Michael Jackson’s posthumous life is going very well.
Stars – including Ne-Yo, Cee Lo Green and Beyoncé, appearing via video – are gathering in Cardiff, Wales, to pay tribute to him at the Michael Forever show on Saturday; and Cirque du Soleil just kicked off Michael Jackson: The Immortal World Tour: a collaboration that involves “a riveting fusion of visuals, dance, music and fantasy that immerses audiences in Michael’s creative world and literally turns his signature moves upside down.”
Several members of the circus, including writer-director Jamie King, worked with Jackson’s estate on the inception of the project, which his mother and children saw in Montreal on the weekend.
And Fox Television Stations’ Michael Jackson Doctor Trial app for the Android and Apple platforms went to No. 1 among for-pay new apps this week. Those of us unable to watch the trial of Jackson’s personal physician, Conrad Murray, all day long, every day, may refer to the app for live video of the proceedings, documents introduced into evidence, news clips and photo galleries.
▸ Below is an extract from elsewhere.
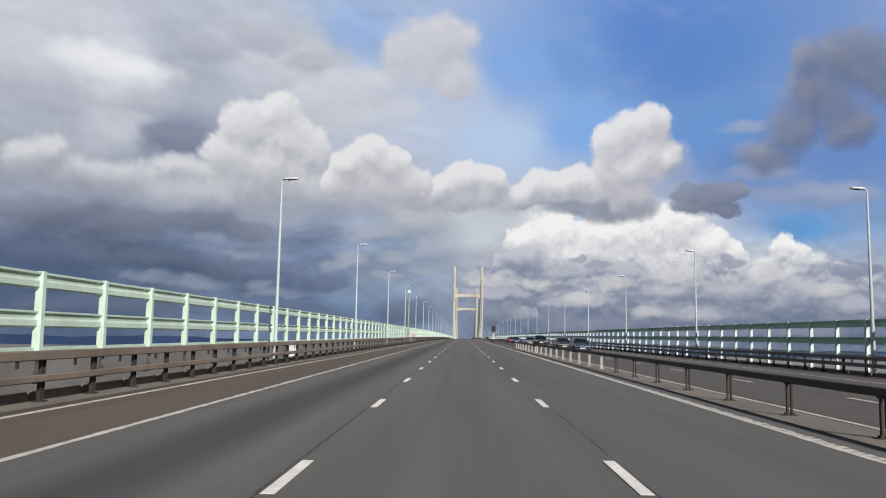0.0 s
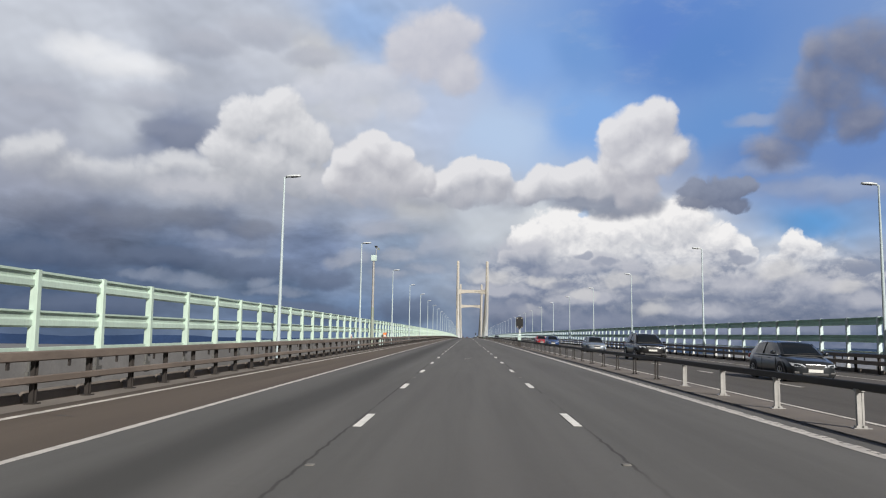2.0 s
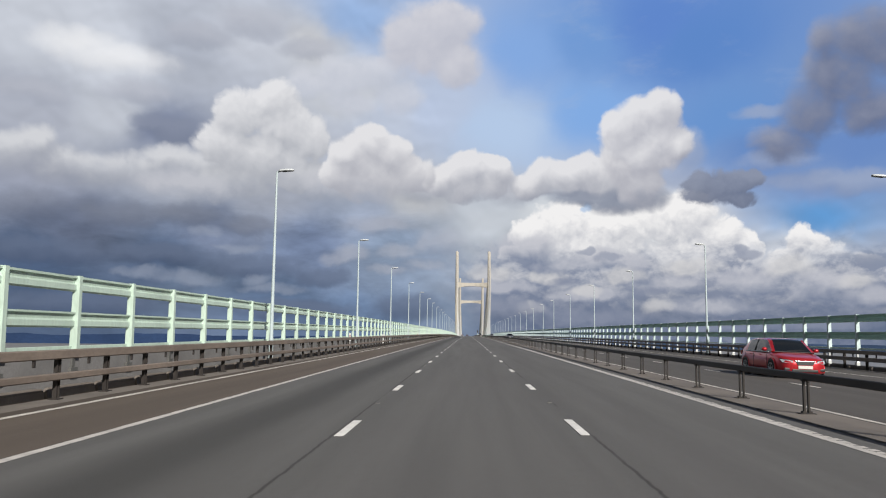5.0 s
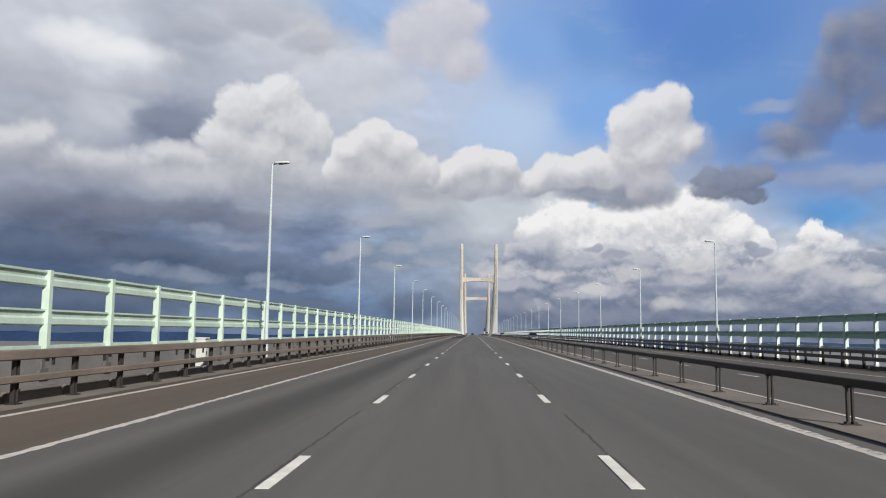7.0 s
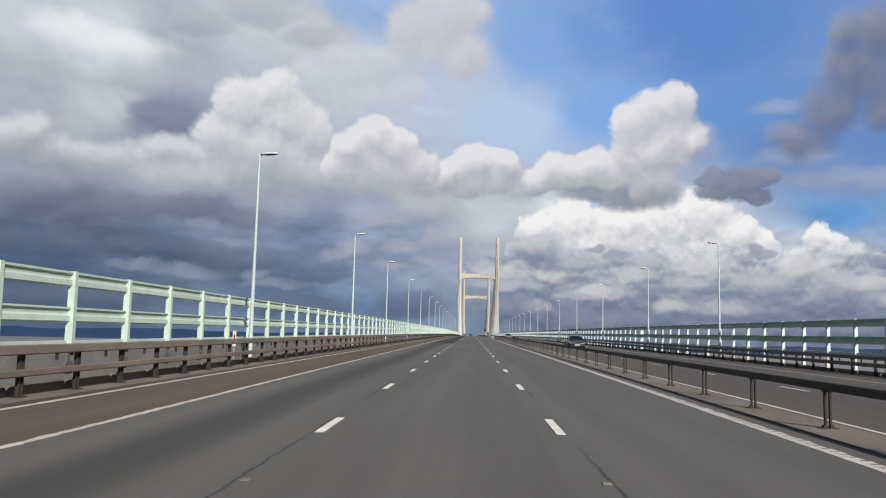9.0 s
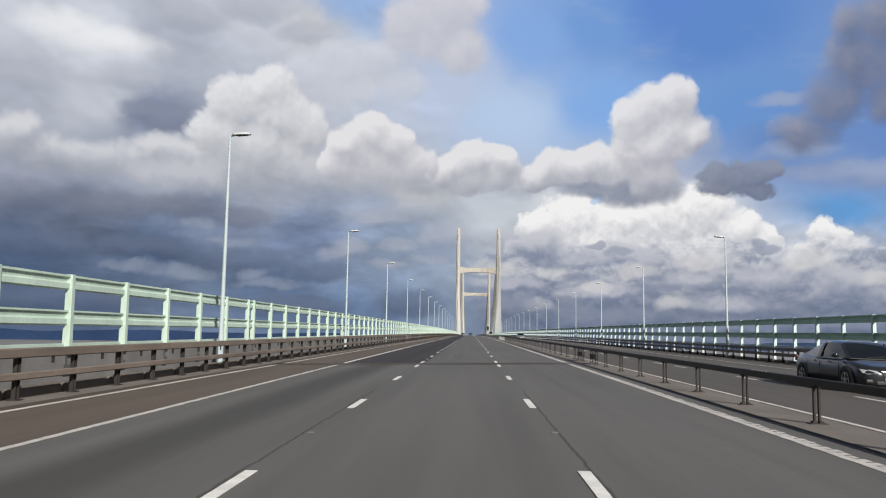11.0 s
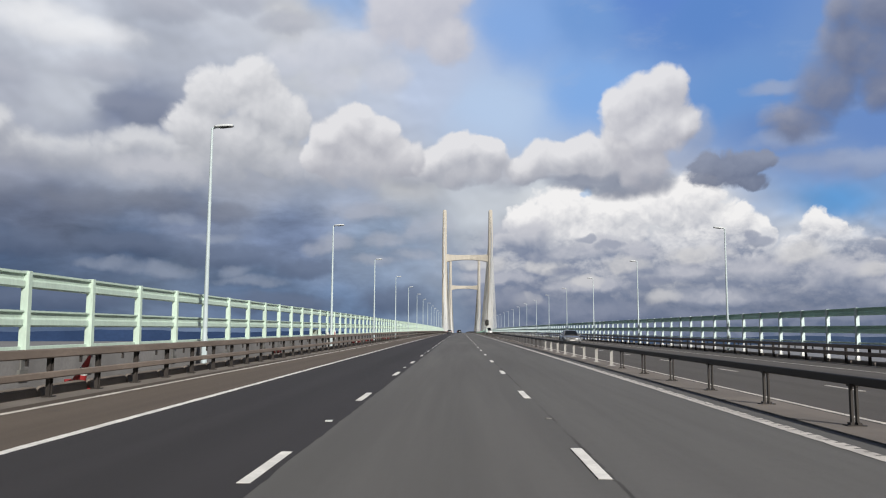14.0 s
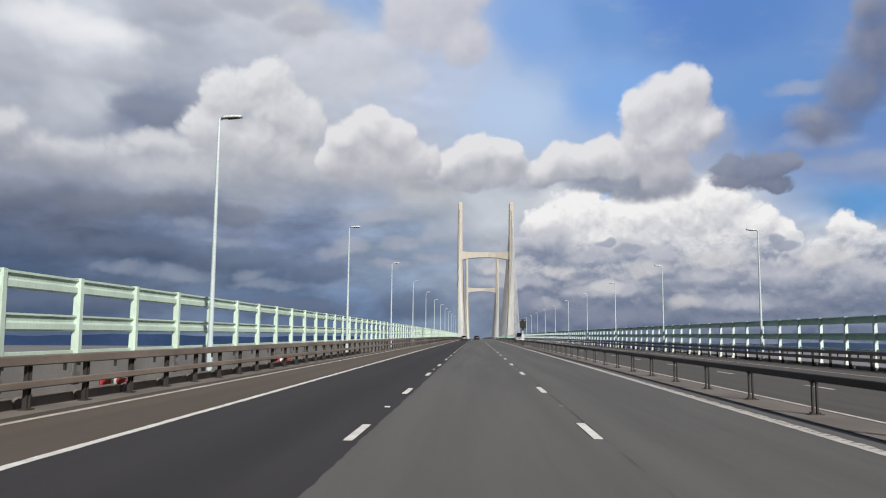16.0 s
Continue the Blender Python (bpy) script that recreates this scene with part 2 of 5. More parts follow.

The app also provides expert testimony and the Jackson family’s reactions, largely limited so far to La Toya Jackson’s expansion of her murder/conspiracy theory and a video of Michael’s father Joe leaving court early on the second day while giving wan little thumbs-up signals to the crowd of Jackson supporters holding “Justice for Michael” signs.
The trial itself is not exactly is not exactly Beyoncé and the airborne clowns, but it is absorbing in its quiet, procedural way and occasionally devastating.
This crowd is outside every day, occasionally shouting that Murray, charged with involuntary manslaughter in Jackson’s death, is a “murderer” and an “animal.” They, like many of Jackson’s hard-core fans, are not seeking justice so much as vengeance, and will, no matter what the verdict is, be disappointed.
“This is a very American trial,” observes the U.S. lawyer and TV writer David Feige. “It’s not really about drugs or manslaughter, but the power of the culture of celebrity in this country. And how even medicine becomes warped in the vortex of American celebrity.”
Feige is right about the culture of celebrity. We have ensured that Murray is famous in his own right, like a slick, latter-day George (Dr. Nick) Nichopoulos, who was indicted in 1980 on 14 counts of over-prescribing drugs to Elvis Presley and Jerry Lee Lewis. Nichopoulos was acquitted, but his licence was finally revoked in 1995 amid revelations that he had been over-prescribing to numerous patients for years. “I cared too much,” Nichopoulos argued.
Michael Jackson killed himself, is Murray’s less eloquent claim. Desperate to sleep – and morbid insomnia was Presley’s plague as well –Jackson snagged and swallowed a handful of sedatives and a bottle of Propofol while Murray wasn’t looking, creating a toxic “perfect storm” that killed him so quickly “he didn’t even have time to close his eyes,” Murray’s defence lawyer Ed Chernoff told the court in his opening statement last week.
His eyes were open? Is this why Murray appears to have let the star’s life bleed away while calling everyone but 911?
In a grotesque photograph deployed by Los Angeles District Attorney David Walgren during his opening statement, Jackson lies, in a green haze, on a hospital gurney, the label HOMICIDE stamped above him like a brand.
His eyes are closed. He looks small, and fragile. His hair and makeup are striking.
And this is how he remains in one’s consciousness, seemingly in the mysterious, transformative state between life and death, a deep trope in his art. Consider the multiple transformations in his videos: into a black panther; a werewolf; a demon; a glittering handful of dust. In his life: a shy, childish man; a sexual force in gold leather; a cool, smiling superstar.
Who is he, or who was he, really?
When Jackson died two years ago, the filmmaker Spike Lee, who knew him, went out and had iPods filled with his music. He and his friends played them all day and night, rejoicing in the sound.
The tribute show, and better, Cirque du Soleil’s reconstruction of Jackson’s living art, are good signs of us letting go and moving the music and performances forward.
Meanwhile, each day at the trial, we must return to the bedside of one of the most famous and powerful men in the world. To the terrible sight of someone who had everything and nothing; who could not pay someone enough, it would appear, to ensure he was still breathing.